Dieudonné Jacques Mithondeke n'est pas à sa première confrontation sanglante avec la PM. Pendant la période de transition, alors qu'il vivait une sorte de cohabitation politique avec le Gouverneur Eugène Serufuli (alors issu de la rébellion du RCD), les éléments de la garde du vice- Gouverneur Bakungu Mithondeke (alors proche de Joseph Kabila) avaient tiré sur une patrouille PM envoyée pour les désarmer au motif qu'ils n'appartenaient pas à l'armée régulière. Le capitaine à la tête de la patrouille avait été tué sur place sans qu'aucune suite ne soit donnée à l'affaire. En 2006, le vice-Gouverneur a été élu Député national dans la ville de Goma pour le compte du parti présidentiel PPRD et a continué à bénéficier d'une garde armée.

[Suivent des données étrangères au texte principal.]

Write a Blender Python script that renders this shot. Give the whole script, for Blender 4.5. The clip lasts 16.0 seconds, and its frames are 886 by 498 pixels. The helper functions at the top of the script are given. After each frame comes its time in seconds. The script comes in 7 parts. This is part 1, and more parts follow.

En 2011, le député opère un double revirement ; il quitte le parti et le camp présidentiels pour embrasser l'Union pour la Nation congolaise (UNC) de Vital Kamerhe et pose sa candidature dans le Territoire de Masisi. L'impressionnant déploiement militaire et la mobilisation des principaux officiers de la PNC et des FARDC, ainsi que l'éventualité du transfèrement du député à Kinshasa semblent indiquer que cette affaire dépasse le niveau local et que Mithondeke, qui n'a pas su lire les signes des temps en continuant à se comporter comme du temps où il était très proche du pouvoir, est un homme politiquement fini.

Cependant, sa descente aux enfers risque d'exacerber les frustrations de sa communauté ethnique Hunde qui avait déjà commencé à exprimer des récriminations contre les résultats des législatives dans le Masisi où aucun des leurs n'avait été élu. Les élections dans le Masisi viennent d'être invalidées et, au cas où elles seraient réorganisées comme le demande la Commission électorale nationale indépendante, M. Mithondeke a très peu de chances de s'y présenter, avec ce dossier de meurtre d'agents de police et de l'armée en service qu'il va désormais traîner comme un boulet. La cohésion extrêmement fragile au Nord Kivu pourrait s'en trouver encore plus mise à mal.